Cosby gave a deposition in that civil case, which has become part of the foundation for Steele re-opening the case and charging Cosby criminally. While more than 50 women have made similar allegations, Constand's is for now the only criminal case facing Cosby.
Defense lawyer Daniel McGarrigle called Cosby’s defense team's argument, “a very creative and perhaps brilliant argument,” but added there is not much precedent to support the position.
“They are using basic elements of contract law (offer, acceptance, reliance) and combining them with the inalienable constitutional rights that each and every criminal defendant enjoys to argue that the prior agreement between Mr. Castor and Mr. Cosby bars the prosecution in this case,” said the lawyer, who has offices in Philadelphia and Media.
But they have a high hurdle, McGarrigle added.
“Can the defense convince a 'by the book' judge like Judge O'Neill to dismiss the charges based upon this argument when there is not really a page in the 'rulebook' that they can readily point to?” he said.
JC Lore, a former defense lawyer who is now a law professor at the Rutgers Law School, said Castor was faced with many issues when deciding how to proceed, but a lack of written documentation for immunity is "a pretty weak agreement."
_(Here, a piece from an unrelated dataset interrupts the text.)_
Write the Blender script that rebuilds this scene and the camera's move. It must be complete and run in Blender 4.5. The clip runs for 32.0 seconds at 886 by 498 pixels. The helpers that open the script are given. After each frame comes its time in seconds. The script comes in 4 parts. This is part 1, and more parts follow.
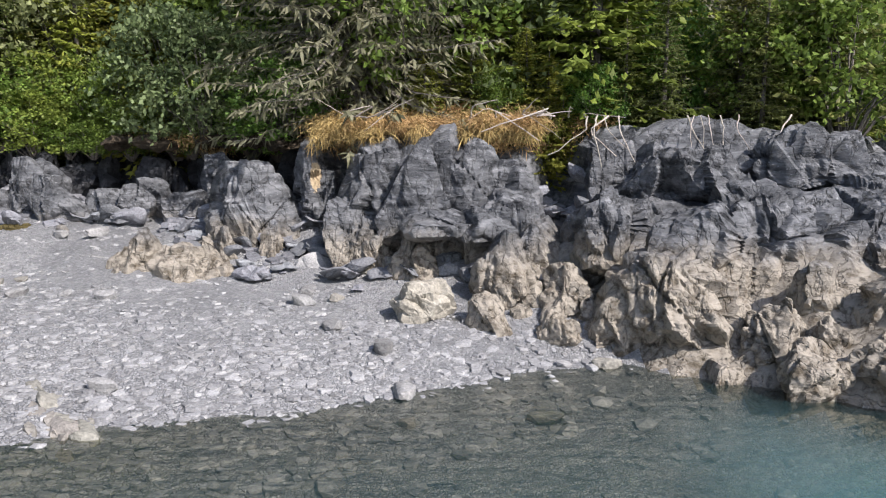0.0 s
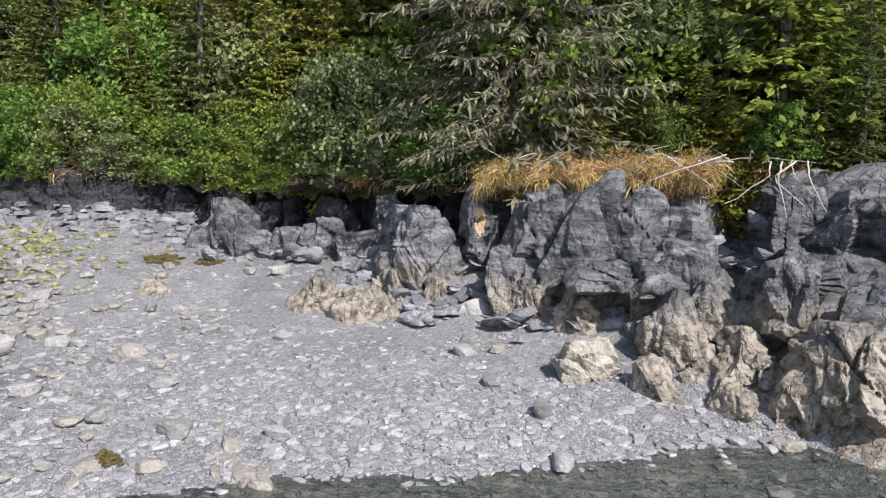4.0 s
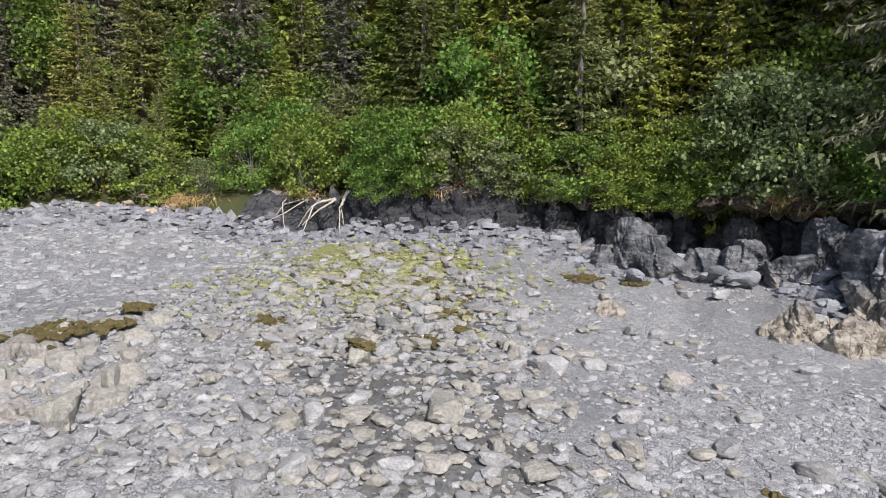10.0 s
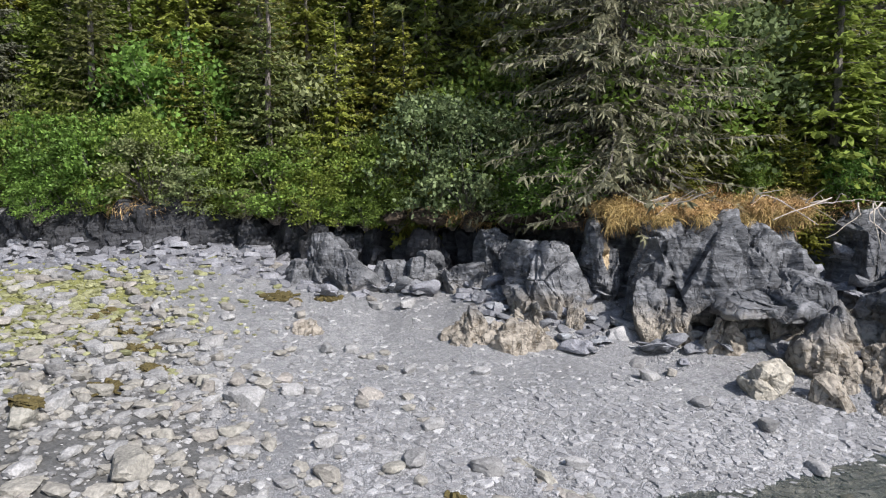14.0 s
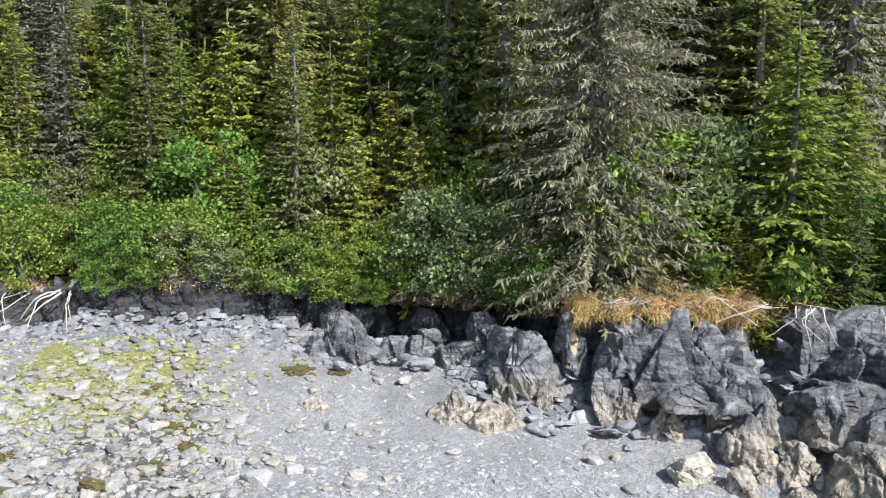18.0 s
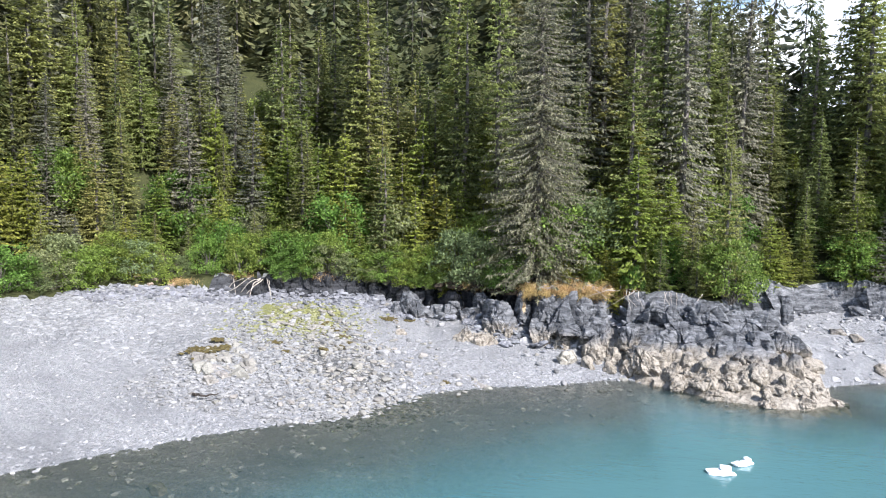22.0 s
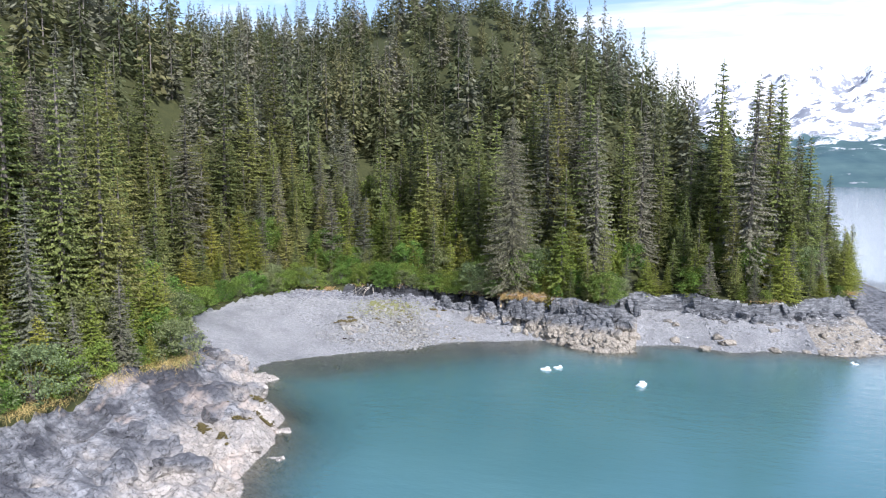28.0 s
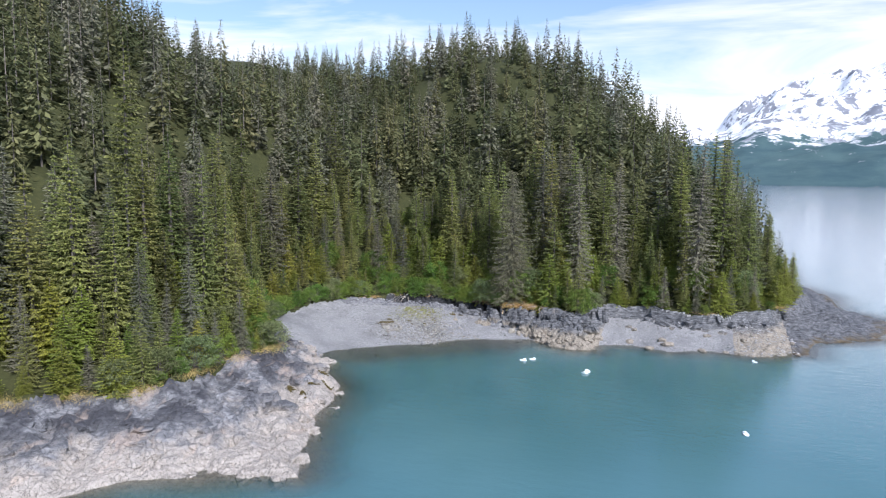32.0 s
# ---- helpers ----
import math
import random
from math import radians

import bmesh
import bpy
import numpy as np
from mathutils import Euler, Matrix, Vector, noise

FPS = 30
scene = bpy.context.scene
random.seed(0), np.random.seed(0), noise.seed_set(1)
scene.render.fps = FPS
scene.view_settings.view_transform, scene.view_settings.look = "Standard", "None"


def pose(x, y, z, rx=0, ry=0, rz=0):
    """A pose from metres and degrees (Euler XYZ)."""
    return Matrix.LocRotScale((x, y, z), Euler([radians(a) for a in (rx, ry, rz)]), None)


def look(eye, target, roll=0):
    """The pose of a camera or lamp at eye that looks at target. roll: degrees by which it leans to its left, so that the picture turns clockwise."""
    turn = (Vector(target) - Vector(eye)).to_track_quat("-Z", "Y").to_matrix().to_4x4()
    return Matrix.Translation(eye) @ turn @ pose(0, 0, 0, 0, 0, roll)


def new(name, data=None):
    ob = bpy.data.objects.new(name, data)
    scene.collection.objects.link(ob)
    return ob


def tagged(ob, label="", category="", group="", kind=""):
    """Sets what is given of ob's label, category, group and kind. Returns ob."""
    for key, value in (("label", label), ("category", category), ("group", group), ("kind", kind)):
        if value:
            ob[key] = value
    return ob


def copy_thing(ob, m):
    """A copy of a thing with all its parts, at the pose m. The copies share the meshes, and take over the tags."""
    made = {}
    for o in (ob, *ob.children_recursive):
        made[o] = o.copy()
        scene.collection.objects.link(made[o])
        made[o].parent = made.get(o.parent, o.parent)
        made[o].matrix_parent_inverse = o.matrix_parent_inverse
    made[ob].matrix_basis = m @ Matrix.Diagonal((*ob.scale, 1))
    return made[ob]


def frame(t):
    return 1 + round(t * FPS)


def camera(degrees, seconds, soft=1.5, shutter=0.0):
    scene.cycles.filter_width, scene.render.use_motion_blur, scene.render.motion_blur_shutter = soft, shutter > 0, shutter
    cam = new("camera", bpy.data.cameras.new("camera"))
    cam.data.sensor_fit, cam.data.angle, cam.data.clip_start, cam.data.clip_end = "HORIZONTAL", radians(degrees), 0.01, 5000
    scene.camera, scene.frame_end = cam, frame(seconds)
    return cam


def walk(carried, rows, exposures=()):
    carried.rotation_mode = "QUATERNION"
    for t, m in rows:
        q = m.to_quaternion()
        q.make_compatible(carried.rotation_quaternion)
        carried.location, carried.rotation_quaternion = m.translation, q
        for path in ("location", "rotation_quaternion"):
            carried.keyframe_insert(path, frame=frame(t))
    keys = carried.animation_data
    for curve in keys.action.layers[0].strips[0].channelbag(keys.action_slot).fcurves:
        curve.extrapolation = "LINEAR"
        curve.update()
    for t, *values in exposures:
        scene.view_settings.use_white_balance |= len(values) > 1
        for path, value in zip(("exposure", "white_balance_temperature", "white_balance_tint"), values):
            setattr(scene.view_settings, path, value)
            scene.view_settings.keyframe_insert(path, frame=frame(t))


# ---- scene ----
LENS = 63.97
PATH = [
    (0, (0.000, -23.400, 4.364), (0.0000, -21.4203, 4.0801), -0.11),
    (0.5, (-0.057, -23.414, 4.329), (-0.0867, -21.4331, 4.0520), 0.11),
    (1, (-0.063, -23.459, 4.486), (-0.1440, -21.4806, 4.2009), -0.10),
    (1.5, (-0.129, -23.510, 4.646), (-0.2631, -21.5348, 4.3606), -0.15),
    (2, (-0.108, -23.497, 4.871), (-0.2929, -21.5255, 4.5872), -0.31),
    (2.5, (-0.023, -23.503, 5.122), (-0.2481, -21.5370, 4.8340), -0.30),
    (4.5, (0.040, -23.137, 5.278), (-0.5039, -21.2260, 5.0485), -0.50),
    (5, (-0.844, -23.313, 5.327), (-1.4579, -21.4232, 5.0964), -0.54),
    (5.5, (-2.123, -23.684, 5.384), (-2.7939, -21.8136, 5.1556), -0.52),
    (6, (-3.396, -24.072, 5.466), (-4.1361, -22.2282, 5.2398), -0.49),
    (6.5, (-4.501, -24.387, 5.454), (-5.3129, -22.5728, 5.2299), -0.61),
    (7, (-5.433, -24.664, 5.353), (-6.2823, -22.8674, 5.1306), -0.64),
    (7.5, (-6.155, -24.963, 5.270), (-7.0133, -23.1707, 5.0479), -0.57),
    (8, (-6.700, -25.184, 5.357), (-7.5792, -23.4010, 5.1378), -0.63),
    (8.5, (-7.222, -25.361, 5.521), (-8.1034, -23.5793, 5.3028), -0.59),
    (9, (-7.635, -25.501, 5.654), (-8.5160, -23.7194, 5.4372), -0.63),
    (9.5, (-8.020, -25.593, 5.710), (-8.9005, -23.8106, 5.4934), -0.61),
    (10, (-8.194, -25.704, 5.714), (-9.0734, -23.9209, 5.4986), -0.59),
    (10.5, (-8.312, -25.695, 5.893), (-9.1903, -23.9110, 5.6775), -0.66),
    (11, (-8.382, -25.677, 6.160), (-9.2488, -23.8877, 5.9456), -0.62),
    (11.5, (-8.301, -25.640, 6.304), (-9.1039, -23.8206, 6.0874), -0.59),
    (12, (-8.211, -25.653, 6.335), (-8.8482, -23.7699, 6.1141), -0.66),
    (12.5, (-8.182, -25.645, 6.367), (-8.6477, -23.7128, 6.1403), -0.62),
    (13, (-8.192, -25.689, 6.358), (-8.5232, -23.7299, 6.1313), -0.61),
    (13.5, (-8.112, -25.740, 6.406), (-8.3184, -23.7641, 6.1753), -0.51),
    (14, (-7.958, -25.784, 6.441), (-8.0362, -23.7989, 6.2067), -0.47),
    (14.5, (-7.749, -25.799, 6.375), (-7.8055, -23.8127, 6.1437), -0.43),
    (16.5, (-6.166, -26.432, 8.198), (-6.3062, -24.4487, 7.9810), -0.14),
    (17, (-5.866, -26.962, 8.829), (-6.0496, -24.9824, 8.6122), -0.20),
    (17.5, (-5.735, -27.819, 9.447), (-5.9377, -25.8418, 9.2237), -0.19),
    (18, (-5.598, -29.209, 10.024), (-5.8196, -27.2341, 9.7993), -0.10),
    (18.5, (-5.551, -31.324, 10.566), (-5.7873, -29.3514, 10.3358), -0.12),
    (19, (-5.601, -34.128, 10.867), (-5.8396, -32.1544, 10.6456), 0.06),
    (19.5, (-5.574, -37.635, 11.046), (-5.8225, -35.6609, 10.8428), 0.43),
    (20, (-5.434, -41.434, 11.560), (-5.6893, -39.4606, 11.3539), 0.61),
    (20.5, (-4.829, -45.370, 11.958), (-5.0943, -43.3978, 11.7557), 0.74),
    (21, (-4.130, -49.418, 12.431), (-4.3981, -47.4461, 12.2287), 0.80),
    (21.5, (-3.150, -53.460, 12.784), (-3.4256, -51.4891, 12.5898), 0.79),
    (22, (-2.218, -57.451, 13.171), (-2.5000, -55.4805, 12.9802), 0.76),
    (22.5, (-1.343, -61.572, 13.884), (-1.6430, -59.6044, 13.6883), 0.84),
    (23, (-0.141, -65.958, 14.588), (-0.4754, -63.9965, 14.3902), 0.86),
    (23.5, (1.146, -70.162, 15.365), (0.7876, -68.2048, 15.1663), 0.93),
    (24, (2.137, -74.359, 16.296), (1.7641, -72.4045, 16.0936), 1.06),
    (24.5, (3.499, -78.576, 17.171), (3.1030, -76.6265, 16.9660), 1.01),
    (25, (5.048, -82.702, 17.899), (4.6304, -80.7570, 17.6951), 0.98),
    (25.5, (6.691, -86.826, 18.722), (6.2509, -84.8858, 18.5154), 0.96),
    (27.5, (14.492, -103.218, 22.070), (13.9768, -101.2971, 21.8634), 0.53),
    (28, (16.464, -107.254, 22.803), (15.9259, -105.3386, 22.5985), 0.49),
    (28.5, (18.328, -111.096, 23.592), (17.7744, -109.1851, 23.3867), 0.50),
    (29, (20.396, -115.113, 24.696), (19.8244, -113.2077, 24.4859), 0.58),
    (29.5, (22.618, -119.010, 25.527), (22.0266, -117.1106, 25.3182), 0.56),
    (30, (24.808, -122.942, 26.607), (24.2011, -121.0481, 26.3971), 0.58),
    (30.5, (27.084, -126.848, 27.770), (26.4578, -124.9607, 27.5575), 0.63),
    (31, (29.198, -130.692, 28.909), (28.5520, -128.8115, 28.6958), 0.63),
    (31.5, (31.491, -134.537, 30.094), (30.8244, -132.6638, 29.8789), 0.59),
    (32, (33.729, -138.253, 31.254), (33.0362, -136.3889, 31.0380), 0.62),
]
EXPOSURES = [(0.0, 0.44, 6500, 15), (2.5, 0.44, 6500, 14), (9.0, 0.33, 6500, 14), (14.5, 0.45, 6400, 13), (17.0, 0.75, 6350, 10), (19.0, 0.9, 6300, 11), (21.0, 0.95, 6200, 12), (23.0, 0.9, 6100, 15), (25.5, 0.8, 6050, 16), (28.0, 0.58, 6000, 15), (32.0, 0.23, 5950, 15)]
cam = camera(LENS, 32.0, soft=1.1)
walk(cam, [(t, look(eye, target, roll)) for t, eye, target, roll in PATH], EXPOSURES)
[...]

Lore said the decision not to prosecute Cosby seems to be based on largely on Castor's assessment of Constand's credibility and underscores the difficulties of pursuing a criminal case against a well-known celebrity.
“On the one side, Castor had concerns about the credibility of what would be his main witness (Constand) against Bill Cosby," Lore said. “He was concerned that the defense would be able to impeach the credibility of his witness because she took a year to report the case to authorities; had made several statements which always brings up the possibilities of contradictions; his ability to evaluate her as a witness; and potential motives that could be exposed with a pending civil case and the tape recording of conversations.
But it is common for victims of sexual violence to delay reporting a crime because of fear, shame, and embarrassment, he said. Specifically, victims may believe their claims will not be deemed credible, a magnified concern when the alleged perpetrator is a celebrity.
“If the victim was telling the truth, it sounds like some of those concerns might have been realized when Castor refused to prosecute Cosby based partially on credibility,” said Lore.